Drum skins do wear out and they do break. There are various makes: Remo, Evans, Aquarian are among the very best.  A cost effective way to buy a set of skins is to purchase a Drum Head Pack. Here is a set of coated drum heads (coated are good for brushes) Remo Emperor Pro Pack (12", 13", 16" Emperor Coated + FREE 14" Snare head) or for a more modern rocky sound (Clear heads, not coated) Remo pinstipe Pack 10" 12" 14" + 14" snare.
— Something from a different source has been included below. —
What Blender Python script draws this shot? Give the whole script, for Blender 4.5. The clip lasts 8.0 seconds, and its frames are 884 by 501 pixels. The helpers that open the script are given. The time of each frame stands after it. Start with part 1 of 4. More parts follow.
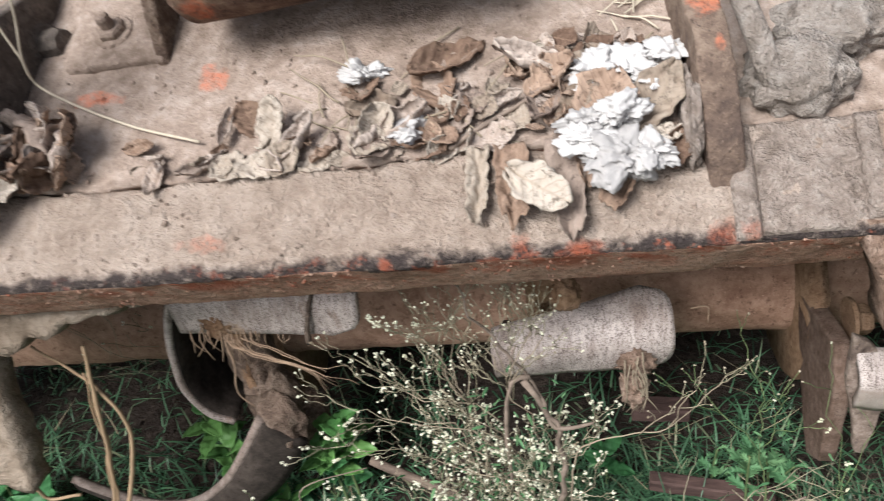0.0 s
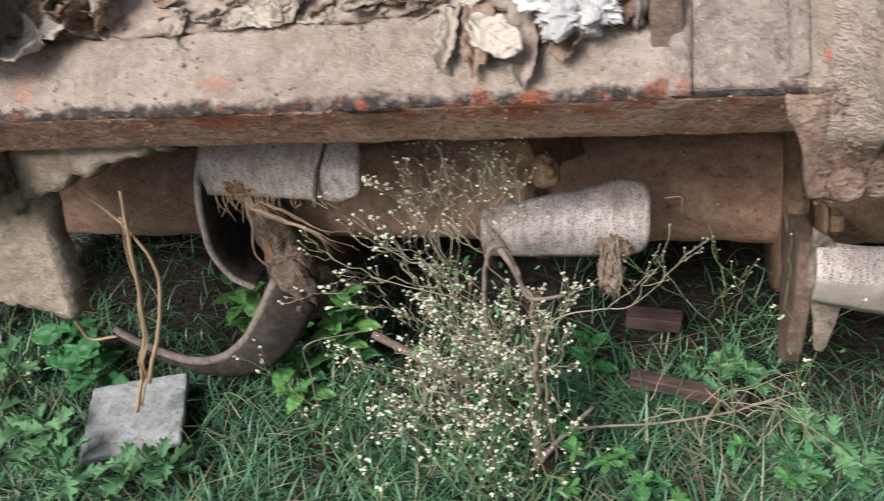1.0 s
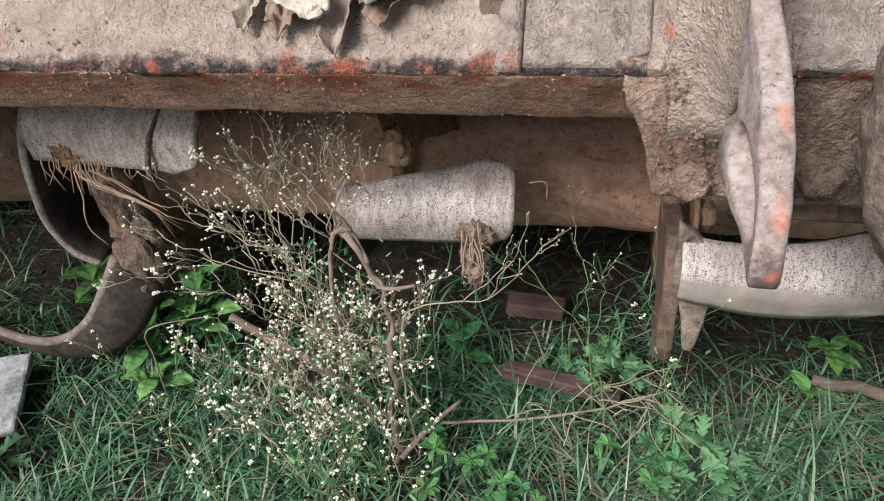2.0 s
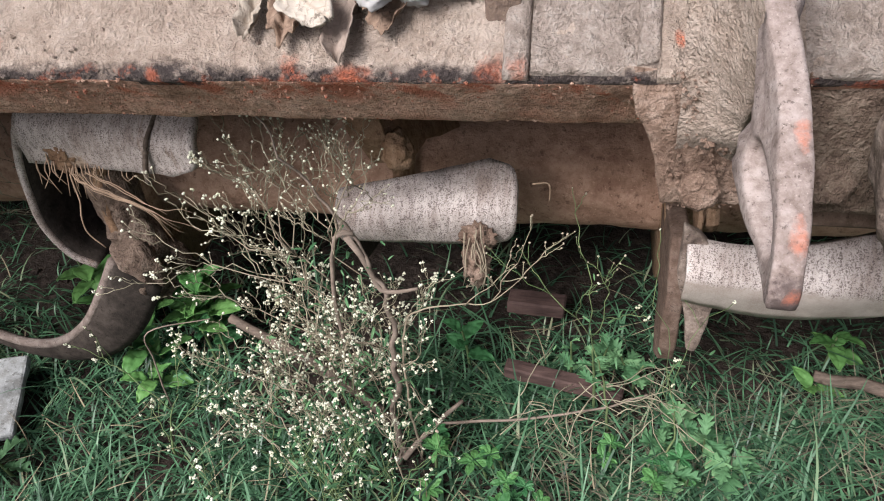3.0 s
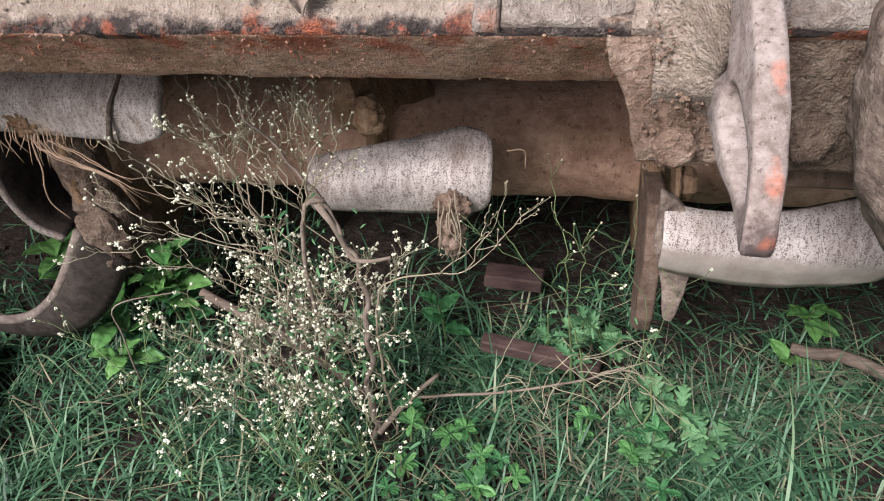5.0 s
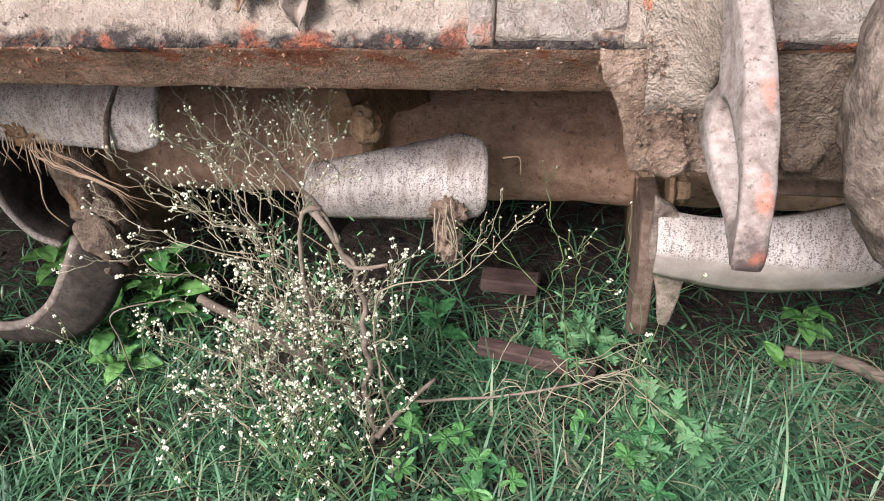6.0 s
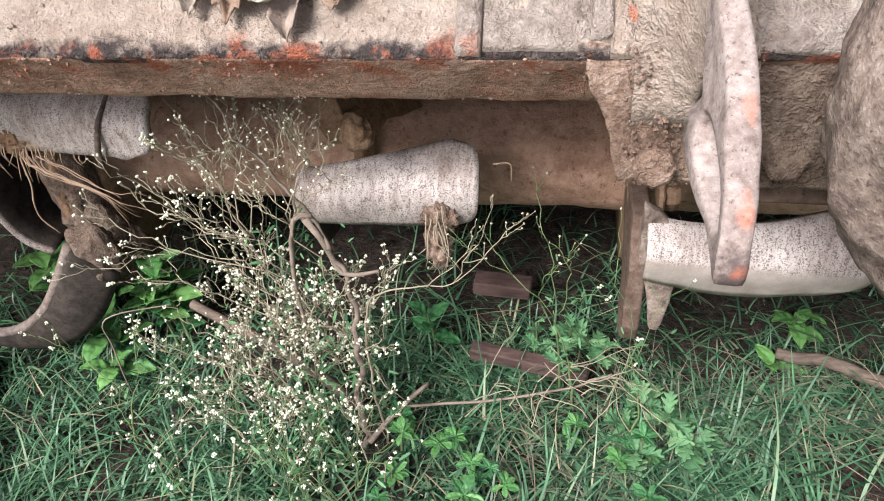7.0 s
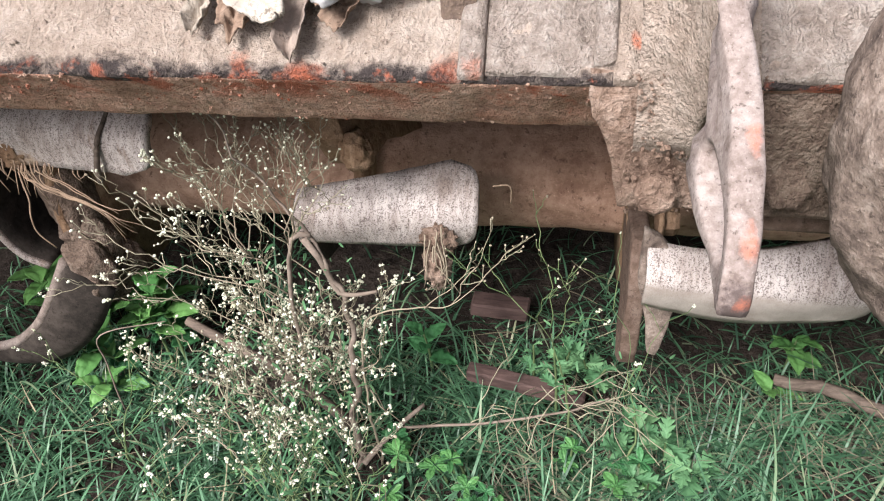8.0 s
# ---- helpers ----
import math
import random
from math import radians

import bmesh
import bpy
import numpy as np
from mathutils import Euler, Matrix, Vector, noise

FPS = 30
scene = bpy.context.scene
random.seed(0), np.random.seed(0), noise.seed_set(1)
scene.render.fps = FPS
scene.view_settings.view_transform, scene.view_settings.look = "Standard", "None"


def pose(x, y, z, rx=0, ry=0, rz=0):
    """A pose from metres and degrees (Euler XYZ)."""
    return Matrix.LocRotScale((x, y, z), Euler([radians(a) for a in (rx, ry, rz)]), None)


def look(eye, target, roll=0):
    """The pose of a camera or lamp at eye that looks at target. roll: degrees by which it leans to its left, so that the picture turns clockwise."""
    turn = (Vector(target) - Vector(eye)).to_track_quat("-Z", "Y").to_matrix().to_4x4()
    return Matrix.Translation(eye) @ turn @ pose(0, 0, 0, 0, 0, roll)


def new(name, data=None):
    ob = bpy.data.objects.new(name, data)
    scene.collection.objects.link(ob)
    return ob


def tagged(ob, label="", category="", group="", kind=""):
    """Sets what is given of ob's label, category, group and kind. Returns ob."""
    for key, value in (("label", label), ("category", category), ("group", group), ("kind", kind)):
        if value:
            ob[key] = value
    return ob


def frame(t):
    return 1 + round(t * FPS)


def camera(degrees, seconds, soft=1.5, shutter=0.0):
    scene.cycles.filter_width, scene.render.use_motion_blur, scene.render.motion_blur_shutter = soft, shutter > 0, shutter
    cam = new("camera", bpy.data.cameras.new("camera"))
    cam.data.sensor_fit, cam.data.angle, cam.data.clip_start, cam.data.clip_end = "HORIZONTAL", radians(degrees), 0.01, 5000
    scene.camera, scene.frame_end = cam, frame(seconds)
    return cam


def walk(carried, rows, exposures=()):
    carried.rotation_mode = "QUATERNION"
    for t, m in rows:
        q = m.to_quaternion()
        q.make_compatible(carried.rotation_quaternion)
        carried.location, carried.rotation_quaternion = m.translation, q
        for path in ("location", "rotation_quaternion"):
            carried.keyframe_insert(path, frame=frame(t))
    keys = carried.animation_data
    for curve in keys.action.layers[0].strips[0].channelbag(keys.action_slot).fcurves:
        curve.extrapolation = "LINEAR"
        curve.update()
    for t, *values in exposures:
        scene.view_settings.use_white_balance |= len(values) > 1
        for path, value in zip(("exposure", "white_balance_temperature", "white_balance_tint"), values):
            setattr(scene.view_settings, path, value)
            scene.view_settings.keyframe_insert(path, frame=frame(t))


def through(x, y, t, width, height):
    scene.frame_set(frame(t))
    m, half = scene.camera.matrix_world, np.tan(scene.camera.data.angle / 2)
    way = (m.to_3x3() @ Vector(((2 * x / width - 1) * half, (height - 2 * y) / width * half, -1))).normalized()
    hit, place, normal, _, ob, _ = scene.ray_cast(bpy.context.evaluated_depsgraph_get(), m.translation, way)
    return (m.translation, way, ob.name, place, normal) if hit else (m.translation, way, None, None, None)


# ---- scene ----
cam = camera(59.7, 8.0, 1.1, 0.25)
PATH = [
    (0, (0.055, -0.306, 0.609), (-0.322, 1.333, -0.473), -11.3),
    (0.2, (0.041, -0.319, 0.631), (-0.41, 1.301, -0.452), -13.3),
    (0.4, (0.034, -0.335, 0.652), (-0.503, 1.254, -0.437), -14.7),
    (0.5, (0.04, -0.358, 0.657), (-0.5, 1.221, -0.448), -14.4),
    (0.6, (0.064, -0.377, 0.652), (-0.489, 1.169, -0.491), -14.1),
    (0.7, (0.077, -0.403, 0.618), (-0.461, 1.158, -0.511), -13.8),
    (0.8, (0.09, -0.399, 0.594), (-0.456, 1.164, -0.533), -12.8),
    (0.9, (0.1, -0.389, 0.581), (-0.439, 1.162, -0.561), -11.3),
    (1, (0.124, -0.378, 0.57), (-0.437, 1.18, -0.551), -10.4),
    (1.5, (0.162, -0.324, 0.549), (-0.308, 1.22, -0.633), -7.2),
    (2, (0.177, -0.312, 0.542), (-0.24, 1.224, -0.669), -6.1),
    (3.5, (0.167, -0.3, 0.551), (-0.224, 1.209, -0.702), -6.4),
    (4, (0.174, -0.3, 0.541), (-0.197, 1.206, -0.722), -6.2),
    (4.5, (0.183, -0.295, 0.535), (-0.169, 1.209, -0.735), -5.5),
    (5, (0.174, -0.301, 0.532), (-0.179, 1.202, -0.74), -5.4),
    (6.5, (0.175, -0.3, 0.542), (-0.162, 1.203, -0.734), -5.5),
    (7, (0.178, -0.298, 0.543), (-0.156, 1.204, -0.734), -5.5),
    (7.5, (0.175, -0.297, 0.544), (-0.159, 1.204, -0.734), -5.6),
    (8, (0.176, -0.295, 0.544), (-0.151, 1.237, -0.699), -4.3),
]
EXPOSURES = [(0.0, 1.0, 6350, 9), (0.5, 0.97, 6350, 9), (2.0, 0.99, 6350, 11), (5.0, 1.04, 6350, 13), (6.5, 1.46, 6350, 12), (8.0, 1.42, 6350, 11)]
walk(cam, [(t, look(eye, target, roll)) for t, eye, target, roll in PATH], EXPOSURES)

# ---- world and light ----
world = bpy.data.worlds.new("world")
scene.world = world
world.use_nodes = True
wn = world.node_tree.nodes
sky = wn.new("ShaderNodeTexSky")
sky.sky_type, sky.sun_disc = "NISHITA", False
sky.sun_elevation, sky.sun_rotation = radians(47), radians(206)
sky.air_density, sky.dust_density = 1.0, 4.0
haze = wn.new("ShaderNodeHueSaturation")
haze.inputs["Saturation"].default_value = 0.55
world.node_tree.links.new(sky.outputs[0], haze.inputs["Color"])
world.node_tree.links.new(haze.outputs[0], wn["Background"].inputs[0])
wn["Background"].inputs[1].default_value = 0.074
sun = new("sun", bpy.data.lights.new("sun", "SUN"))
sun.data.energy, sun.data.angle, sun.data.color = 2.65, radians(26), (1.0, 0.98, 0.955)
sun.matrix_world = look((-0.5, -1.02, 1.2), (0, 0, 0))


# ---- materials ----
class Nodes:
    """Short hand for a node material."""

    def __init__(self, name, rough=0.9, metal=0.0, spec=0.3):
        self.mat = bpy.data.materials.new(name)
        self.mat.use_nodes = True
        self.tree = self.mat.node_tree
        self.bsdf = self.tree.nodes["Principled BSDF"]
        self.bsdf.inputs["Roughness"].default_value = rough
        self.bsdf.inputs["Metallic"].default_value = metal
        self.bsdf.inputs["Specular IOR Level"].default_value = spec
        self.coord = self.tree.nodes.new("ShaderNodeTexCoord").outputs["Object"]

    def put(self, kind, *links, **values):
        n = self.tree.nodes.new(kind)
        for k, v in values.items():
            n.inputs[k.replace("_", " ")].default_value = v
        for socket, source in links:
            self.tree.links.new(source, n.inputs[socket])
        return n

    def noise(self, scale, detail=5.0, rough=0.6, coord=None, distortion=0.0):
        return self.put("ShaderNodeTexNoise", ("Vector", coord or self.coord), Scale=scale, Detail=detail, Roughness=rough, Distortion=distortion).outputs["Fac"]

    def stretched(self, sx, sy, sz):
        n = self.put("ShaderNodeMapping", ("Vector", self.coord))
        n.inputs["Scale"].default_value = (sx, sy, sz)
        return n.outputs[0]

    def ramp(self, source, stops):
        n = self.put("ShaderNodeValToRGB", ("Fac", source))
        e = n.color_ramp.elements
        while len(e) < len(stops):
            e.new(0.5)
        for el, (p, c) in zip(e, stops):
            el.position = p
            el.color = (*c, 1) if isinstance(c, tuple) else (c, c, c, 1)
        return n.outputs[0]

    def mix(self, fac, a, b):
        n = self.tree.nodes.new("ShaderNodeMix")
        n.data_type = "RGBA"
        for key, v in (("Factor", fac), ("A", a), ("B", b)):
            s = [i for i in n.inputs if i.name == key and (key == "Factor" and i.type == "VALUE" or key != "Factor" and i.type == "RGBA")][0]
            if isinstance(v, tuple):
                s.default_value = (*v, 1)
            elif isinstance(v, (int, float)):
                s.default_value = v
            else:
                self.tree.links.new(v, s)
        return [o for o in n.outputs if o.type == "RGBA"][0]

    def math(self, op, a, b=0.0, clamp=False):
        n = self.tree.nodes.new("ShaderNodeMath")
        n.operation, n.use_clamp = op, clamp
        for i, v in enumerate((a, b)):
            if isinstance(v, (int, float)):
                n.inputs[i].default_value = v
            else:
                self.tree.links.new(v, n.inputs[i])
        return n.outputs[0]

    def spot(self, at, size, grain=90.0):
        """A ragged patch round a place: 1 inside, 0 outside."""
        d = self.put("ShaderNodeVectorMath", (0, self.coord))
        d.operation = "SUBTRACT"
        d.inputs[1].default_value = at
        s = self.put("ShaderNodeVectorMath", (0, d.outputs[0]))
        s.operation = "DIVIDE"
        s.inputs[1].default_value = size
        n = self.put("ShaderNodeVectorMath", (0, s.outputs[0]))
        n.operation = "LENGTH"
        r = self.math("ADD", n.outputs["Value"], self.math("MULTIPLY", self.noise(grain, 5, 0.7), 2.2))
        return self.math("MULTIPLY", self.math("SUBTRACT", 1.95, r), 2.2, clamp=True)

    def done(self, colour, bump=None, strength=0.5, distance=0.004, rough=None):
        self.tree.links.new(colour, self.bsdf.inputs["Base Color"])
        if bump is not None:
            b = self.put("ShaderNodeBump", ("Height", bump), Strength=strength, Distance=distance)
            self.tree.links.new(b.outputs[0], self.bsdf.inputs["Normal"])
        if rough is not None:
            self.tree.links.new(rough, self.bsdf.inputs["Roughness"])
        return self.mat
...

The above packs contains a 10” 12” 14” for the toms and 14” for the snare or 12” 13” 16” for the toms and 14” for the snare. Bass drum skins (front and back) are usually not part of the head pack and are bought separately. The 20" REMO POWERSTROKE 3 is one to consider and if you have a 22" bass drum try this one Remo Powerstroke 3 Coated. For the front head REMO POWERSTROKE 3 RESONANT - EBONY or the REMO POWERSTROKE 3 20 RESONANT. Both look and sound great. Do check your drum sizes first before you purchase any skins.

Cymbal Stands

For an extra crash cymbal or ride cymbal you could use either of these stands, Stagg Cymbal Straight Stand or Stagg Cymbal Boom Stand . The difference between a boom stand and a straight stand is with a boom stand you can use the extra angle and length of the pivoting arm to place your cymbal (eg.ride cymbal) closer to you and the playing area and the straight stands just go straight up.  At around the £70 mark here is a Paiste 16" 101 Crash Cymbal & Mapex Tornado Boom Stand combo.

 

Drum Cases

Gear Protection Racket is a very reliable make of soft drum cases, please see pictures below. They do a great job of protecting your investment. The furry lining of the case cushions the drum/cymbals very effectively. Also the traps case (the case that carries all the stands) has wheels on one end which means no more back pain lifting in and out of the gig.

Drum Tuning

These clever little machines will help you to tune your drum kit effortlessly. The Tune-Bot Digital Drum Tuning Aid is one of those inventions you wish you had years ago. It takes the guess work out of tuning a drum and saves you hours of frustration! Also, slightly cheaper, there is the Tama Drum Dial Tuner which measures the actual head tension on an easy to read dial. Then you record the indicated numbers for that particular drum and duplicate the readings on all your drums. There are suggested sample tunings in the supplied directions and YouTube is always a very handy source for visual step-by-step help.